Ileana Martin-Novoa, R.A. Katz-Novoa Architects Millburn
A few years ago I was retained to design a study room for an autistic boy, a small but very inspiring project because of the implication of the space. I renovated an existing screenedin porch adjacent to the kitchen, creating a space with uninterrupted play area and interesting windows. Because autistic individuals feel most comfortable with expected routines, I included a vestibule with cubbies and good storage to enhance the sense of organization within the space. To my delight, the addition has become my lovely young client’s favorite place to do homework, play and hang out!

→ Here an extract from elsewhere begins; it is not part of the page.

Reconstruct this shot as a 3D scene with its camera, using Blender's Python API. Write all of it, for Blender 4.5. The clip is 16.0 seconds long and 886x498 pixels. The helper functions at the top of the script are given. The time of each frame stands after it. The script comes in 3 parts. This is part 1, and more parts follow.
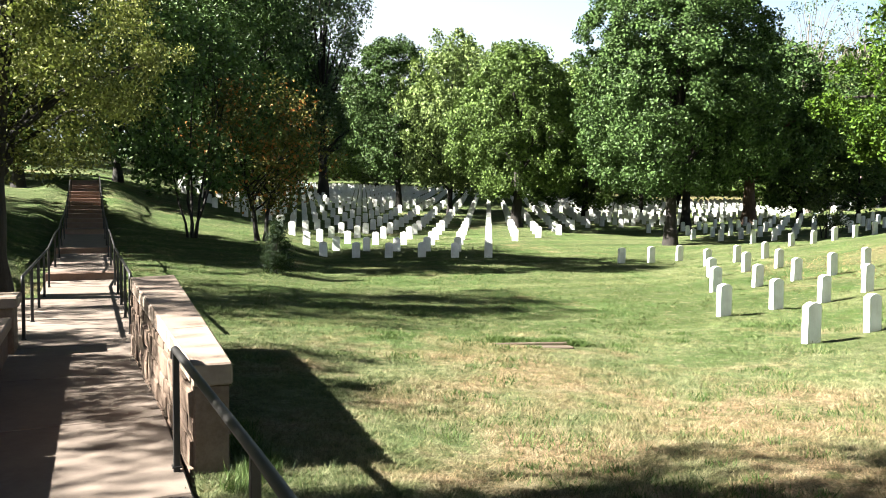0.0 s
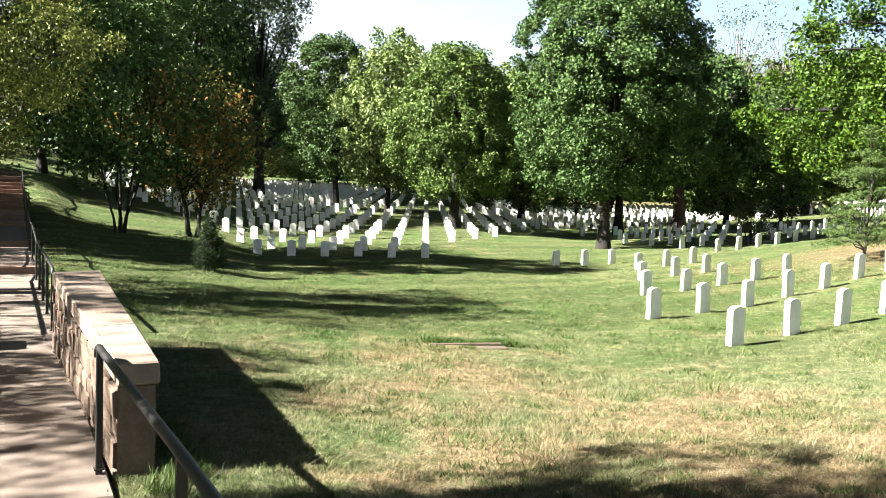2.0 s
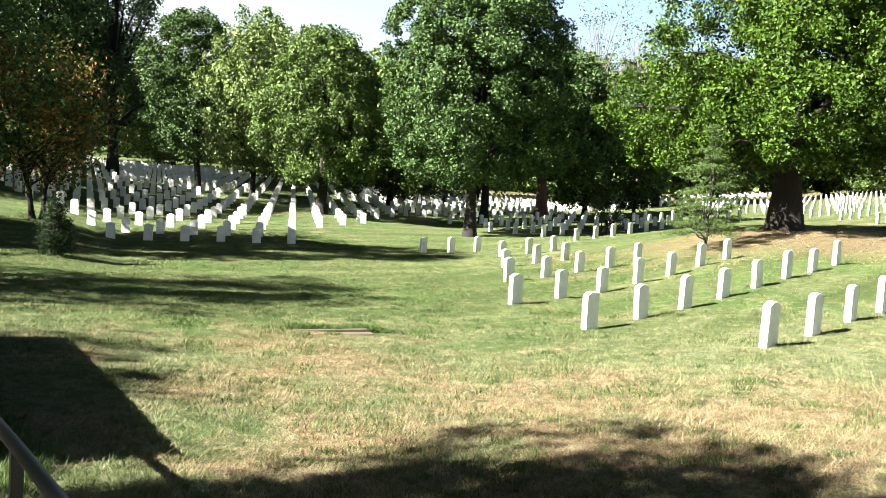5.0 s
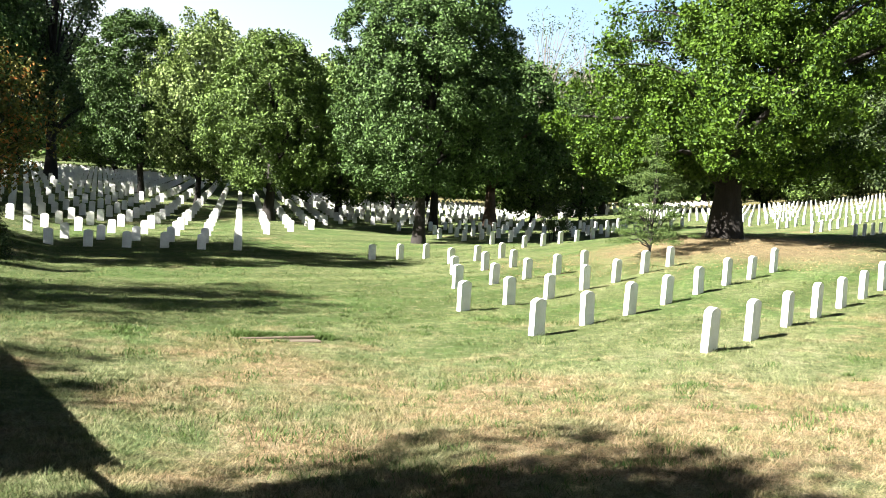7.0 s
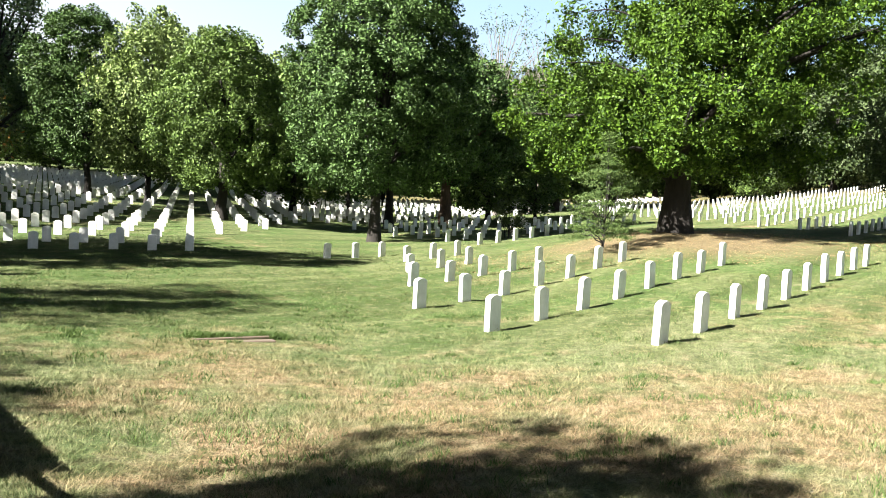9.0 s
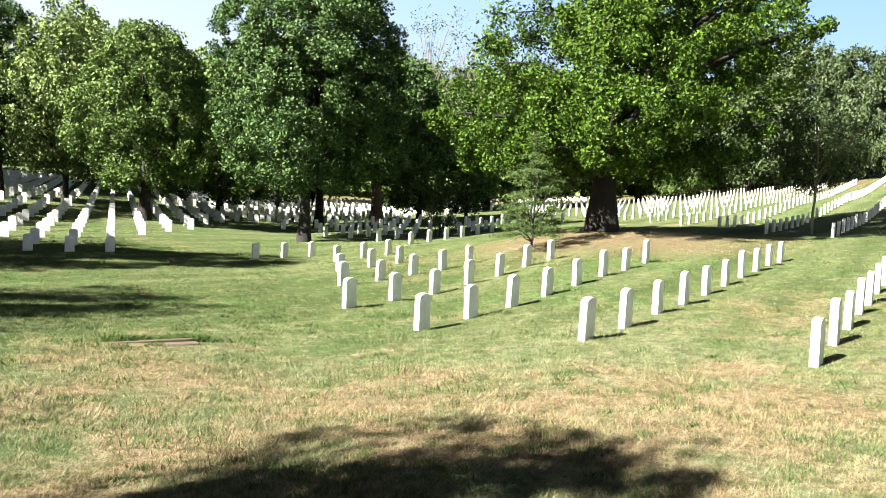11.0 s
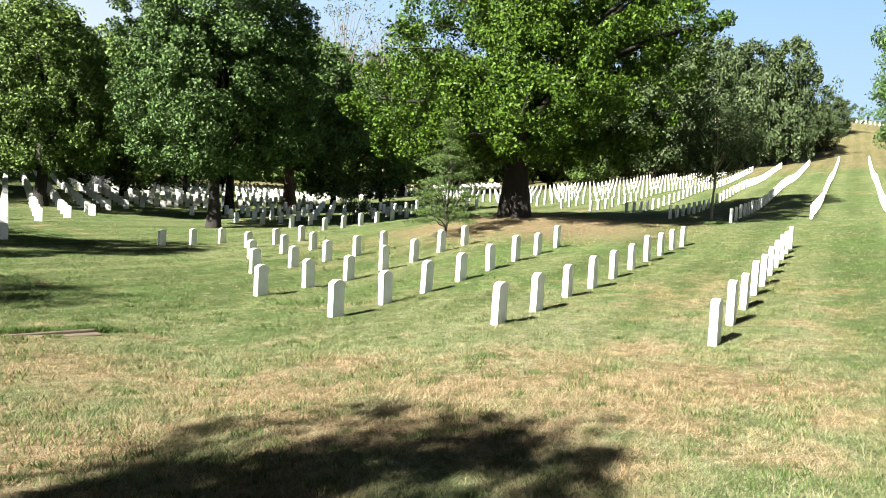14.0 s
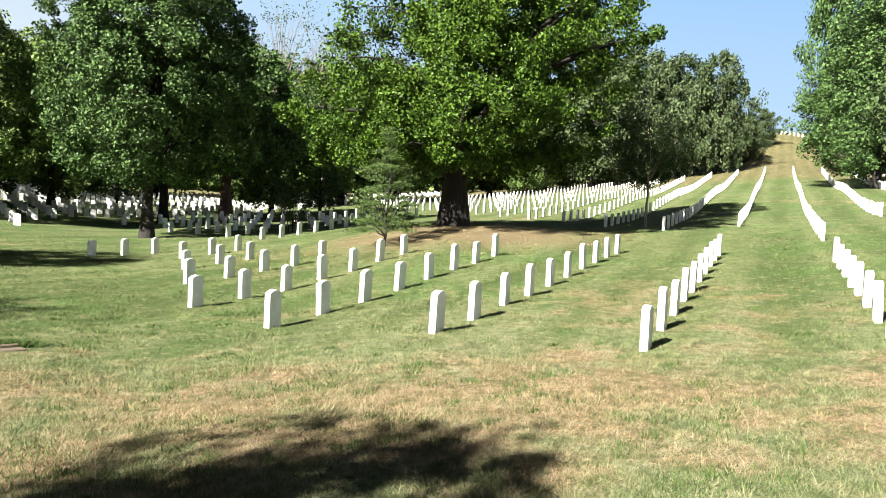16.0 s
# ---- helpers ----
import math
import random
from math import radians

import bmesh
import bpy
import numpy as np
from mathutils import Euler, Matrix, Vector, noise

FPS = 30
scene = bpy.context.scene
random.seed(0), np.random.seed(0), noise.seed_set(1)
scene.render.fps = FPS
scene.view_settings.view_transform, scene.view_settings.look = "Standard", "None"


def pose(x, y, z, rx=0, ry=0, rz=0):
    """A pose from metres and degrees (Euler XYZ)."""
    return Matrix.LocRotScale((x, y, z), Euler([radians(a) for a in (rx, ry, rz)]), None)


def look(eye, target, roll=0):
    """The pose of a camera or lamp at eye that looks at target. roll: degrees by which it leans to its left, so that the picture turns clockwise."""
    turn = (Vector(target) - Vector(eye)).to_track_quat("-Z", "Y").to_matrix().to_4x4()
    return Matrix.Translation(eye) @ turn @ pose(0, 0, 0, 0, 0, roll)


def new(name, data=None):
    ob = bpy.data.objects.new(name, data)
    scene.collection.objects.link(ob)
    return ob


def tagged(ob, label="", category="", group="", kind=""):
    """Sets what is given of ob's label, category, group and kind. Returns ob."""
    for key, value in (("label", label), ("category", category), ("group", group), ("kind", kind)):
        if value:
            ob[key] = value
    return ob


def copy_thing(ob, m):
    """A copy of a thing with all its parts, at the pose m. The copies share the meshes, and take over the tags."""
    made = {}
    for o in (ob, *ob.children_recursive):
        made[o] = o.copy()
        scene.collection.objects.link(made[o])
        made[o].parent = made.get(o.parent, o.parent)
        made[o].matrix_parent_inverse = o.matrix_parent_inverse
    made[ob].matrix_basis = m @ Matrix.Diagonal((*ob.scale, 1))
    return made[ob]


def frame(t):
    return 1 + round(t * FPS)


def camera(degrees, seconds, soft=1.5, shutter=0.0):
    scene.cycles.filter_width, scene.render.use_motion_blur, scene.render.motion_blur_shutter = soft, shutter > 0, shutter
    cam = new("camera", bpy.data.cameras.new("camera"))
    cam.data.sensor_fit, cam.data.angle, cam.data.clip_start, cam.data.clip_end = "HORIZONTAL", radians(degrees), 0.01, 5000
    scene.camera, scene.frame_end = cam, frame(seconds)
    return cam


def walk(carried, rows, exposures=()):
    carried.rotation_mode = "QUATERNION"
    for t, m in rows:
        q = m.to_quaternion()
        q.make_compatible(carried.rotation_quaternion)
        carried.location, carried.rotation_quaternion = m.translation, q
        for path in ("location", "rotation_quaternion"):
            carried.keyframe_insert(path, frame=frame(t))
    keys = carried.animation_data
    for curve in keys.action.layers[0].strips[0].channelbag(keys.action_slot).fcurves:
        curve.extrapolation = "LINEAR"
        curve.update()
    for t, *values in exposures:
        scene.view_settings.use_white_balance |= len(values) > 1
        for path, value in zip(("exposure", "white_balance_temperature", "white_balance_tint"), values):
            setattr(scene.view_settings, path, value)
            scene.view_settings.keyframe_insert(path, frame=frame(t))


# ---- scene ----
cam = camera(60.21, 16.0, soft=0.5)
PATH = [
    (0.0, look((-0.000, 0.000, 1.700), (0.005, 9.983, 1.113), 0.66)),
    (0.5, look((0.006, 0.004, 1.701), (0.225, 9.985, 1.119), 1.03)),
    (1.0, look((0.013, 0.007, 1.701), (0.468, 9.979, 1.116), 0.82)),
    (1.5, look((0.003, 0.016, 1.700), (0.674, 9.978, 1.154), 1.41)),
    (2.0, look((0.002, 0.013, 1.697), (0.831, 9.962, 1.130), 1.92)),
    (2.5, look((0.009, 0.008, 1.697), (1.047, 9.937, 1.107), 2.28)),
    (3.0, look((0.011, 0.002, 1.698), (1.307, 9.899, 1.084), 2.40)),
    (3.5, look((0.007, 0.008, 1.689), (1.593, 9.862, 1.063), 2.65)),
    (4.0, look((0.008, 0.010, 1.687), (1.835, 9.821, 1.048), 2.91)),
    (4.5, look((0.027, 0.004, 1.689), (2.171, 9.750, 1.043), 3.17)),
    (5.0, look((0.030, -0.009, 1.684), (2.553, 9.645, 1.023), 3.07)),
    (7.5, look((0.033, -0.023, 1.682), (3.291, 9.417, 1.169), 3.48)),
    (8, look((0.041, -0.023, 1.679), (3.438, 9.367, 1.152), 3.46)),
    (8.5, look((0.040, -0.044, 1.699), (3.575, 9.295, 1.164), 3.34)),
    (9, look((0.044, -0.052, 1.675), (3.740, 9.225, 1.147), 2.91)),
    (9.5, look((0.040, -0.051, 1.683), (3.884, 9.166, 1.161), 3.02)),
    (10, look((0.066, -0.057, 1.672), (4.143, 9.061, 1.178), 2.95)),
    (12.5, look((0.114, -0.010, 1.656), (5.128, 8.624, 1.078), 3.15)),
    (13, look((0.114, -0.016, 1.656), (5.290, 8.519, 1.050), 3.33)),
    (13.5, look((0.131, -0.014, 1.657), (5.462, 8.424, 1.041), 3.26)),
    (14, look((0.121, -0.051, 1.660), (5.590, 8.298, 1.041), 2.87)),
    (14.5, look((0.127, -0.070, 1.662), (5.765, 8.167, 1.057), 2.69)),
    (15, look((0.138, -0.090, 1.663), (5.924, 8.045, 1.076), 2.48)),
    (15.5, look((0.140, -0.109, 1.675), (6.081, 7.917, 1.141), 2.47)),
    (16, look((0.136, -0.115, 1.676), (6.235, 7.796, 1.206), 2.77)),
]
walk(cam, PATH, [(0.0, 3.1), (5.0, 3.02), (9.0, 2.9), (12.5, 2.74), (16.0, 2.55)])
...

Barbara Vincentsen AIA, PP, CID Vincentsen Associates, LLC Westfield
I do not think that I have a Female philosophy; in fact I am not sure what that is. Generally speaking I think Architecture is neither male nor female (with some notable exceptions). I am certain, however, that in the design process I take a female approach to problem solving and analyzing the way people occupy a space and relate to each other. In addressing family needs in a residence, for example, I am very aware of the evolution of lifestyle in a family with the passage of years and strive to have designs which anticipate and effortlessly accommodate that.